1. The Morphology of Desire, 1998, 5:44 mins
The Morphology of Desire is an experimental project which explores the commodified representation of romantic love in popular culture and the relationship between the still and moving image, using digital image morphing to animate romance novel cover illustrations as a never-ending dance of unrealized desire. This unending movement is segmented into a minimalist narrative by short passages quoted form romance novels.
2. Triptych, 2000, 10:00 mins
A view from a window overlooking Plac Wielkapolski, in Poznan, Poland. The space, divided into thirds by two trees, remains fixed. Time does not.
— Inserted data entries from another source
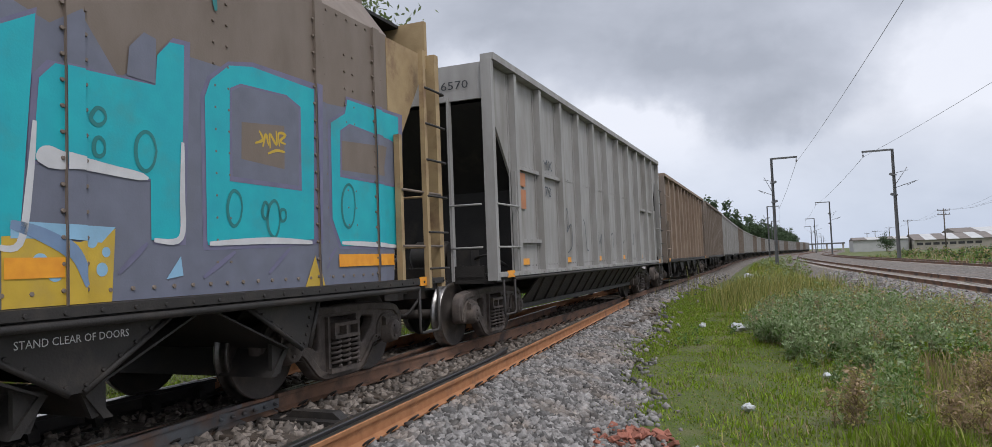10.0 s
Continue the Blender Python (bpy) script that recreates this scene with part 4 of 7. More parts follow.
        # the body stands a little behind the middle of the trucks
        for o in list(car.children):
            o.location.y += HOP_SHIFT
        self.ribs = [y + HOP_SHIFT for y in ribs]
        self.wheels = add_truck(car, -HOP_TRUCK, detail) + add_truck(car, HOP_TRUCK, detail)

    def rib_depth(self):
        return RIB_D

    def drape(self, bm, material, name="graffiti", label="", lift=0.004, ribs=True, s=1):
        """Lays a flat shape (x along the car, y the height) on the side, stepping out over the posts."""
        x = HOP_X - RIB_D
        low = self.sill + 0.015
        bmesh.ops.bisect_plane(bm, geom=bm.verts[:] + bm.edges[:] + bm.faces[:], plane_co=(0, low, 0), plane_no=(0, -1, 0), dist=1e-5, clear_outer=True)
        if ribs:
            xs = [v.co.x for v in bm.verts]
            if xs:
                cuts = [c for y in self.ribs for c in (y - RIB_W / 2, y + RIB_W / 2) if min(xs) < c < max(xs)]
                slice_at(bm, 0, cuts)
                bmesh.ops.split_edges(bm, edges=[e for e in bm.edges if all(any(abs(v.co.x - c) < 1e-4 for c in cuts) for v in e.verts)])
        for f in bm.faces:
            m = f.calc_center_median()
            out = ribs and any(abs(m.x - y) < RIB_W / 2 for y in self.ribs)
            for v in f.verts:
                v.co.z = (self.rib_d if out else 0.016 if ribs and self.rib_d > 0.05 else 0.0) + lift
        if ribs and self.rib_d > 0.05:
            # paint on the flanks of the posts
            flanks = []
            for f in bm.faces:
                m = f.calc_center_median()
                near = [y for y in self.ribs if abs(m.x - y) < RIB_W / 2]
                if near:
                    for ed in f.edges:
                        for k in (-1, 1):
                            c = near[0] + k * RIB_W / 2
                            if all(abs(v.co.x - c) < 1e-4 for v in ed.verts):
                                flanks.append((k, ed.verts[0], ed.verts[1]))
            for k, v0, v1 in flanks:
                new_v = [bm.verts.new((v.co.x + k * (0.002 + lift * 0.5), v.co.y, h)) for v, h in ((v0, self.rib_d + lift), (v1, self.rib_d + lift), (v1, 0.016 + lift), (v0, 0.016 + lift))]
                bm.faces.new(new_v)
                for v in (v0, v1):
                    v.co.x = v.co.x + k * (0.002 + lift * 0.5) if abs(abs(v.co.x - min(self.ribs, key=lambda q: abs(q - v.co.x))) - RIB_W / 2) < 1e-4 else v.co.x
        for v in bm.verts:
            u, w, h = v.co
            v.co = (s * (x + h), u, w)
        return part(name, bm, material, self.car, label)


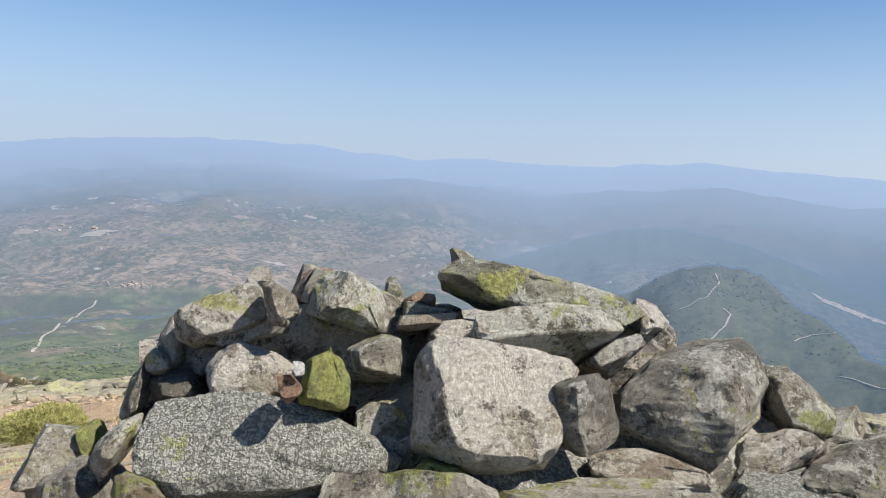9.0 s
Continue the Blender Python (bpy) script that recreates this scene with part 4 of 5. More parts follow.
rock_core = rock_material("ledge_rock", (0.15, 0.135, 0.102), (0.27, 0.242, 0.18), (0.46, 0.43, 0.32), 0.5, 0.5, 1.1)
MASSES = []
for k in range(7):
    bm = rough_stone(1300 + k, (1, 1, 1), tops=(0.86, 0), cuts=16, fine=0.11, rough=1.0)
    me = bpy.data.meshes.new("rock_mass")
    bm.normal_update(), bm.to_mesh(me), bm.free()
    me.materials.append(rock_core)
    MASSES.append(me)


def outcrop(label, b0, b1, r0, r1, profile, count, seed, size=(0.5, 0.34), thick=(0.03, 0.07), caves=(), masses=0):
    """A ledge of broken slate between bearings b0 and b1: solid masses under loose layers. profile: rows of bearing and top elevation; caves: bearings left hollow in front."""
    rr = random.Random(seed)
    top_b, top_e = table(profile)
    thing = new("rock_outcrop")
    x, y = at_bearing((b0 + b1) / 2, (r0 + r1) / 2)
    thing.location = (x, y, float(ground_z(x, y)))
    inv = Matrix.Translation(thing.location).inverted()
    ref = r0 * 0.5 + r1 * 0.5

    def hollow(b):
        return any(c0 < b < c1 for c0, c1 in caves)

    for k in range(masses):
        b = b0 + (b1 - b0) * (k + rr.uniform(0.1, 0.9)) / masses
        row = k % 3
        rad = r0 + (r1 - r0) * (0.22, 0.5, 0.78)[row] + (0.55 if hollow(b) and row < 2 else 0)
        x, y = at_bearing(b, rad)
        low = float(ground_z(x, y)) - 0.15
        top = CZ + max(ref, rad) * math.tan(radians(float(np.interp(b, top_b, top_e)))) - (0.16, 0.05, 0.03)[row] * rr.uniform(0.5, 1.4)
        if top - low < 0.12:
            continue
        ob = new("rock_mass", MASSES[rr.randrange(7)])
        ob.parent = thing
        ob.matrix_local = inv @ pose(x, y, (top + low) / 2, rr.uniform(-5, 5), rr.uniform(-6, 6), -b + rr.uniform(-25, 25) + 90 * rr.randrange(4)) @ Matrix.Diagonal((rr.uniform(0.55, 0.95), rr.uniform(0.55, 0.9), (top - low) * 1.04, 1))
    for k in range(count):
        b = rr.uniform(b0, b1)
        back = rr.random()
        rad = r0 + (r1 - r0) * back
        capping = hollow(b) and back < 0.62
        if capping and back < 0.28:
            continue
        x, y = at_bearing(b, rad)
        z_top = CZ + max(ref, rad) * math.tan(radians(float(np.interp(b, top_b, top_e))))
        z_low = float(ground_z(x, y)) - 0.02
        h = min(1.0, 0.25 + back * 1.6) * (1 - 0.35 * rr.random() ** 2) if back > 0.15 else rr.random() * 0.4
        tz = rr.uniform(*thick)
        z = min(z_low + (z_top - z_low) * h, z_top - tz) if z_top > z_low else z_low
        if capping:
            z = z_top - tz * rr.uniform(0.2, 1.6)
        ob = new("layer", PLATES[rr.randrange(len(PLATES))])
        sc = rr.uniform(0.35, 1.15)
        ob.parent = thing
        ob.matrix_local = inv @ pose(x, y, z, rr.gauss(11, 8), rr.gauss(0, 8), -b + rr.uniform(-40, 40)) @ Matrix.Diagonal((size[0] * sc, size[1] * sc, tz, 1))
    return tagged(thing, label, "rock outcrop")


outcrop("low ledge of bedded grey-green slate at the summit's edge", -48, -14.6, 7.8, 9.4, [(-50, -13.0), (-31, -13.2), (-25, -13.4), (-19.5, -13.2), (-16, -13.4), (-14.5, -14.2)], 420, 1, (0.5, 0.3), (0.02, 0.05), [(-17.2, -14.6)], 44)
outcrop("jutting ledge of dark bedded slate with an overhang", 104, 126, 7.3, 9.4, [(104, -14.1), (106.5, -13.4), (110.5, -12.5), (114.5, -12.0), (118, -11.65), (121.5, -11.7), (123.5, -12.2), (125, -13.1), (126, -14.5)], 620, 2, (0.33, 0.21), (0.02, 0.05), [(107.2, 115.6)], 48)
outcrop("low yellow-lichened slate ledge beside the scree", 95.5, 105, 6.9, 8.3, [(95.5, -14.4), (98.2, -13.6), (102, -13.6), (104.5, -14.2), (106, -14.4)], 230, 3, (0.33, 0.21), (0.02, 0.04), (), 14)
outcrop("long broken ledge of tilted slate layers", 133.5, 170, 7.2, 9.2, [(133, -15.5), (136, -14.3), (138.3, -12.9), (143.2, -12.2), (147.6, -12.9), (153, -11.6), (157.3, -11.45), (163, -11.6), (170, -12)], 850, 4, (0.29, 0.19), (0.015, 0.045), [(146.8, 150.2), (155.3, 159.0)], 62)
outcrop("scattered low slate ledges along the summit's rim", -14, 20, 7.8, 9.0, [(-14, -15.8), (-8, -16.0), (0, -16.1), (4, -15.8), (9, -15.1), (13, -14.9), (20, -14.7)], 260, 5, (0.36, 0.24), (0.02, 0.05), (), 12)
outcrop("low slate ledges beside the cairn at the rim", 42, 72, 7.8, 9.0, [(42, -14.5), (50, -14.35), (56, -14.2), (64, -14.3), (72, -14.2)], 200, 6, (0.38, 0.25), (0.02, 0.05), (), 14)


ledge_head = part("rock_ledge", hewn_stone(4242, (2.817, 1.2, 0.921), [(-1, -0.08, 0.25), (-0.73, 0.33, 0.25), (-0.4, 0.77, 0.92), (0.12, 1, 0.92), (0.47, 0.95, 0.25), (0.75, 0.83, 0.92), (0.94, 0.33, 0.92), (1, -0.1, 0.92), (0.94, -0.78, 0.92), (0.25, -1, 0.25), (-0.49, -0.54, 0.92), (-0.97, -0.46, 0.25)], [(-0.49, 0.37, 1), (-0.38, 0.65, 1), (0.02, 0.64, 1), (0.67, 0.43, 1), (0.82, 0.03, 1), (0.74, -0.67, 1), (-0.01, -0.54, 1), (-0.49, -0.36, 1)], 0.045, 7.0, 0.5), rock_core, smooth=22)
ledge_head.matrix_world = pose(7.538, -3.953, -0.443, *(-4, 0, -112))
tagged(ledge_head, "massive slate ledge with a sheer shaded face and flat lichened top", "rock")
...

Shot over a twenty four hour period in early Spring 1999, during a stay as a visiting professor at the Poznan Academy of Fine Arts Studio of Video and Installation. This is the view overlooking Plac Wielkapolski (Great Poland Square), a busy intersection of pedestrian, tram, and other vehicle traffic adjacent to an open-air market. A meditation on an unfamiliar environment by an outside observer, and a response to the work of Zbignew Rybczynski and other members of the Lodz Film Form Workshop of the 1970's. In memory of Antoni Mikolajczyk, head of the studio of video and installation, who passed away a year after this material was shot in his studio.
3. Echolalia, 2003, 2:40 mins
If a phrase is repeated often enough does it become true, or does the truth become meaningless?
Echolalia is the meaningless repetition of words or phrases associated with forms of dementia and asphasia. In the build-up to the war in Iraq certain phrases were endlessly repeated, even by members of the opposition, to the point where these empty rhetorical phrases were confused with concrete facts. I tried to record as many instances of people repeating the phrase "weapons of mass destruction" as I could stand and represent these statements in a way that draws attention to the deadening effect of their repetition, however emphatically they are expressed.
4. Zeno's Paradox, 2003, 5:45 mins
An experimental digital video exploring the illusions of cinematic movement and depth as corollaries of Zeno's paradox: There is no motion because that which is moved must arrive at the middle of its course before it arrives at the end.
There is a picture of a tree, seen from a certain distance. The picture on the tree depicts the scene described in the previous sentence. Without moving the camera during filming, first by dissolving between a series of zooms and then by morphing between stills, we appear to approach the tree until the picture fills the frame and we are back where we started.